Em depoimento, o general Octávio Medeiros afirmou que o presidente Figueiredo e o general Danilo Venturini, chefe do gabinete militar, haviam sido informados sobre o plano com um mês de antecedência.

O caso, entretanto, foi arquivado depois de alguns meses por determinação do Superior Tribunal Militar, que enquadrou o atentado na Lei da Anistia, mesmo tendo sido posterior à sua promulgação.

Comissão Nacional da Verdade

Novas informações sobre o atentado vieram a público em 2012, quando o coronel Júlio Miguel Molinas Dias, ex-comandante do DOI-CODI no Rio de Janeiro, foi assassinado. Durante as investigações, a Polícia Civil encontrou uma grande quantidade de materiais sobre o ataque ao Riocentro em posse do militar.

Esses documentos foram repassados para a Comissão Nacional da Verdade (CNV) e serviram para a confecção de um relatório preliminar sobre o atentado, publicado em 2014. No relatório, a CNV confirmou que o ataque fazia parte de uma ação articulada do Estado brasileiro.

Diante das novas informações, o Ministério Público Federal apresentou nova denúncia pedindo a prisão de seis pessoas. Os generais Newton Cruz e Nilton Cerqueira, o delegado Cláudio Antonio Guerra e o coronel Wilson Machado foram acusados de tentativa de homicídio. Já o general Edson Sá Rocha foi acusado de associação criminosa e o major Divany Carvalho Barros acusado de fraude processual.

A denúncia também responsabilizava nove pessoas já falecidas: os generais Octávio de Medeiros e Job Lorena de Sant’Anna, os coronéis Freddie Perdigão, Ary Pereira de Carvalho, Alberto Carlos Costa Fortunato, Luiz Helvecio da Silveira Leite, o tenente-coronel Júlio Miguel Molinas Dias, o sargento Guilherme Pereira do Rosário e o marceneiro Hilário José Corrales.

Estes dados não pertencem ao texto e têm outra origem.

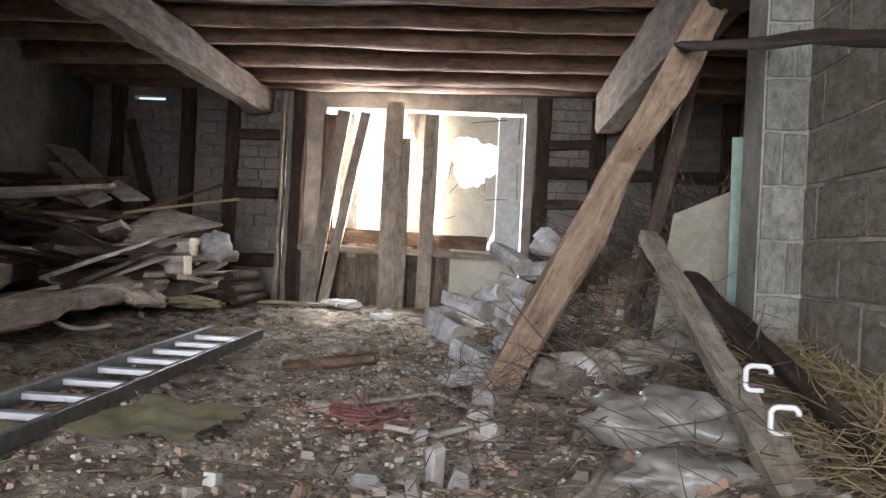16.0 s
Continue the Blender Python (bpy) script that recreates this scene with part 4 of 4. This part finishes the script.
# pipes stacked at the end of the pile
for k, (x, z) in enumerate(((0.04, 0.86), (0.12, 0.92), (0.05, 0.98), (0.16, 0.83), (0.10, 1.06))):
    bm = bmesh.new()
    n_ = 16
    rings = [[bm.verts.new((yy, r * math.cos(2 * math.pi * i / n_), r * math.sin(2 * math.pi * i / n_))) for i in range(n_)] for yy, r in ((0, 0.05), (0.9, 0.05), (0.9, 0.038), (0, 0.038))]
    for q in range(4):
        for i in range(n_):
            bm.faces.new((rings[q][i], rings[q][(i + 1) % n_], rings[(q + 1) % 4][(i + 1) % n_], rings[(q + 1) % 4][i]))
    bmesh.ops.recalc_face_normals(bm, faces=bm.faces)
    tagged(link("drain_pipe", bm, RUST, m=pose(x, 6.7, z, 0, 0, 90), smooth=True), "short dark drain pipe stacked by the timber", "pipe", "drain pipes")
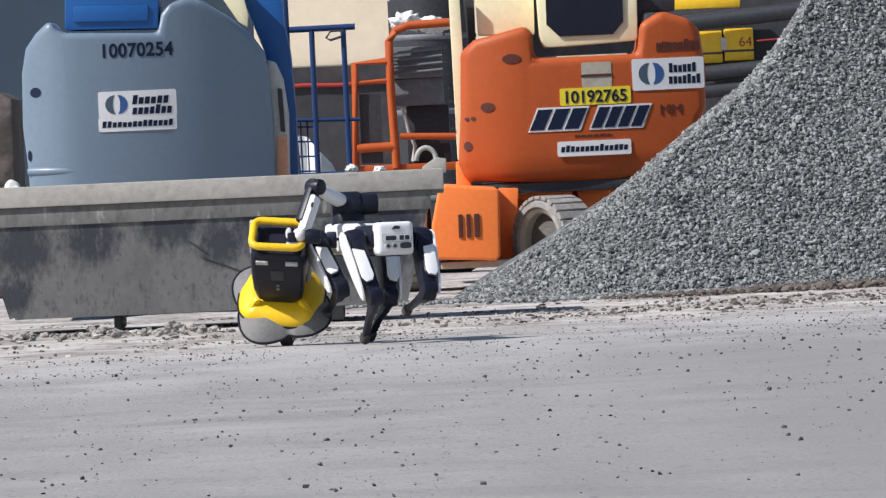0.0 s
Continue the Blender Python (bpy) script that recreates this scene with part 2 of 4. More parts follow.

A ação, entretanto, não foi adiante. O Tribunal Federal da 2ª Região ordenou o arquivamento da denúncia, sob o argumento de que os crimes já estavam prescritos. O arquivamento foi contestado pelo Ministério Público, mas foi mantido por decisão do Superior Tribunal de Justiça. Um novo recurso remetido pelo MPF ao Supremo Tribunal Federal também foi rejeitado pelo ministro Marco Aurélio Mello.